**SHORT EXERCISE**
Answer with one number: the count of lines in the listing below that hold the word "this".

(Clips as scene scripts)
START

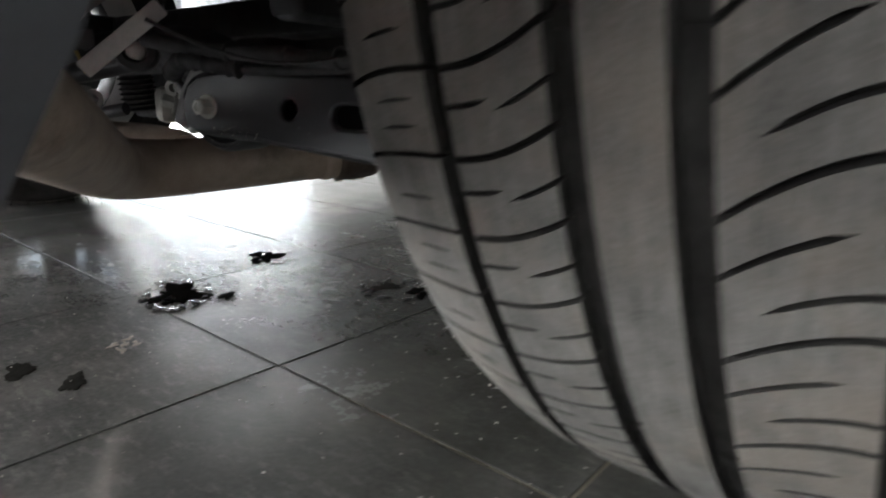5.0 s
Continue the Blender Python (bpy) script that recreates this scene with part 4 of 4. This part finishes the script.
# rubber bush on the exhaust mount, with its strap
mm = Matrix.Translation((-0.560, -0.2046, 0.282)) @ frame_to((0.80, -0.55, 0.0))
bm = bmesh.new()
lathe(bm, [(0.009, -0.012), (0.018, -0.012), (0.020, -0.009), (0.020, 0.006), (0.018, 0.009), (0.012, 0.009), (0.010, 0.006), (0.009, -0.012)], 36, m=mm)
mount = part("mount_bush", bm, BLACK_RUBBER, car, "black rubber bush on a grey strap")
bm = bmesh.new()
lathe(bm, [(0.0, -0.010), (0.0085, -0.010), (0.0085, 0.006), (0.006, 0.008), (0.0, 0.008)], 24, m=mm)
part("bush_pin", bm, ALLOY, mount)
# tube and canister seen under the arm
bm = bmesh.new()
sweep(bm, [(-0.452, -0.110, 0.222), (-0.436, -0.106, 0.209), (-0.428, -0.104, 0.200)], [0.010, 0.0115, 0.0105], 24)
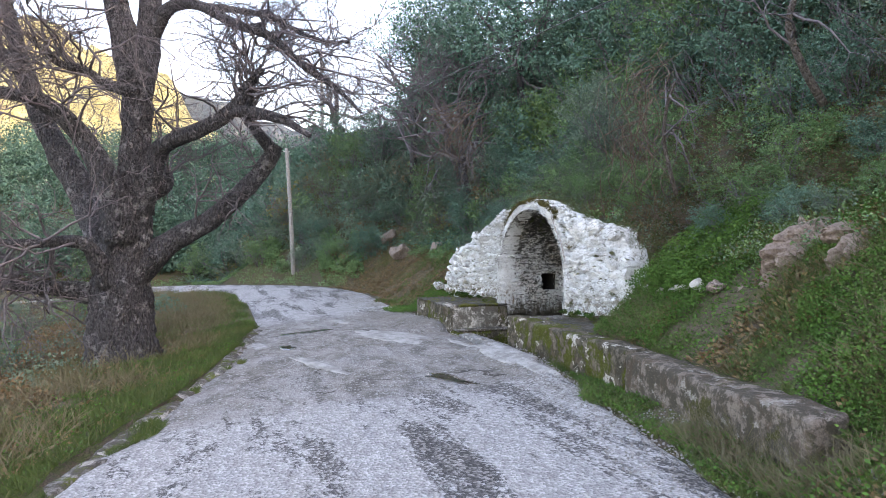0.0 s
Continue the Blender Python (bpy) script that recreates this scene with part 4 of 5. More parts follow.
shrub_kind("dark", "dense dark evergreen shrub on the hillside", LEAF_DARK, (1, 2, 3), 6400, 0.056, 0.030)
shrub_kind("mid", "leafy green shrub on the hillside", LEAF_MID, (4, 5, 6), 6000, 0.052, 0.025)
shrub_kind("grey", "grey green scrubby bush on the hillside", LEAF_GREY, (7, 8), 5600, 0.046, 0.018)
shrub_kind("ivy", "broad leaved climber over bushes", LEAF_IVY, (9, 10), 2600, 0.085, 0.066)
shrub_kind("far", "dark evergreen tree crown up the hill", LEAF_DARK, (11, 12), 4600, 0.062, 0.036)
shrub_kind("yellow", "small yellowing bush by the road bend", leaf("yellow_leaf", (0.13, 0.13, 0.03), (0.27, 0.23, 0.06), (0.17, 0.11, 0.04)), (13,), 1500, 0.06, 0.03)
SHRUBS["bare"] = []
for s in (21, 22, 23):
    root = new("bare_shrub")
    tagged(root, "tangle of dry brown twigs with withered leaves", "shrub", "hillside shrubs")
    part("twig_work", thicket_mesh("twig_work", s), root)
    part("leaves", foliage_mesh("leaves", s + 50, LEAF_BROWN, 420, 0.05, 0.03), root, "few withered brown leaves")
    root.location = (0, 0, -400)
    SHRUBS["bare"].append(root)

used = set()


def plant(key, x, y, size, sink=0.15, squash=1.0, dz=0.0):
    src = SHRUBS[key][int(rng.integers(len(SHRUBS[key])))]
    m = pose(x, y, ground_z(x, y) + (0.35 - sink) * size * squash + dz, rng.uniform(-8, 8), rng.uniform(-8, 8), rng.uniform(0, 360))
    s = size * rng.uniform(0.9, 1.1)
    if src.name in used:
        ob = copy_thing(src, m)
    else:
        ob = src
        used.add(src.name)
    ob.matrix_basis = m @ Matrix.Diagonal((s, s, s * squash, 1))
    return ob


def mixture(weights):
    keys = list(weights)
    w = np.array([weights[k] for k in keys], float)
    return keys[int(rng.choice(len(keys), p=w / w.sum()))]


# rows of shrubs climbing the hill
ROWS = ((0.5, 0.32, 0.42), (0.95, 0.55, 0.55), (1.65, 0.78, 0.8), (2.6, 1.0, 1.0), (3.7, 1.25, 1.3), (5.0, 1.5, 1.6), (6.6, 1.8, 2.0), (8.6, 2.2, 2.6), (11.0, 2.5, 3.2))
for d0, size, step in ROWS:
    x = -22.0 if d0 > 0.9 else -3.7
    while x < 10.5:
        grow_by = 1.0
        if -3.9 < x < 3.6:
            yy = d0 + 0.12 + rng.uniform(-0.1, 0.15)
        elif x >= 3.6:
            yy = 0.35 + d0 + rng.uniform(-0.15, 0.25) - 0.25 * max(x - 7.5, 0)
        else:
            yy = y_in(x) + 1.75 + d0 * 1.05 + rng.uniform(-0.2, 0.3)
            grow_by = 1.35 if d0 < 2 else 1.2
        if d0 > 6 and x < -9:
            x += step
            continue
        if d0 < 0.9:
            key = mixture({"mid": 3, "grey": 2, "bare": 1.2, "dark": 2})
        elif d0 > 4:
            key = mixture({"far": 5, "dark": 2, "grey": 1})
        elif x < -6:
            key = mixture({"dark": 3, "grey": 3, "mid": 2, "bare": 1.0, "yellow": 0.7})
        elif -3.9 < x < 0.6:
            key = mixture({"dark": 3, "mid": 4, "grey": 1, "bare": 0.6})
        else:
            key = mixture({"dark": 3, "mid": 2, "grey": 1.5, "ivy": 2.0 if d0 > 1.2 else 0.5, "bare": 0.9})
        plant(key, x, yy, size * grow_by * rng.uniform(0.8, 1.2) * (0.85 if key == "ivy" else 1), squash=0.8 if d0 < 1 else 1.0)
        x += step * grow_by * rng.uniform(0.8, 1.2)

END

**COMPLETED EXERCISE**
2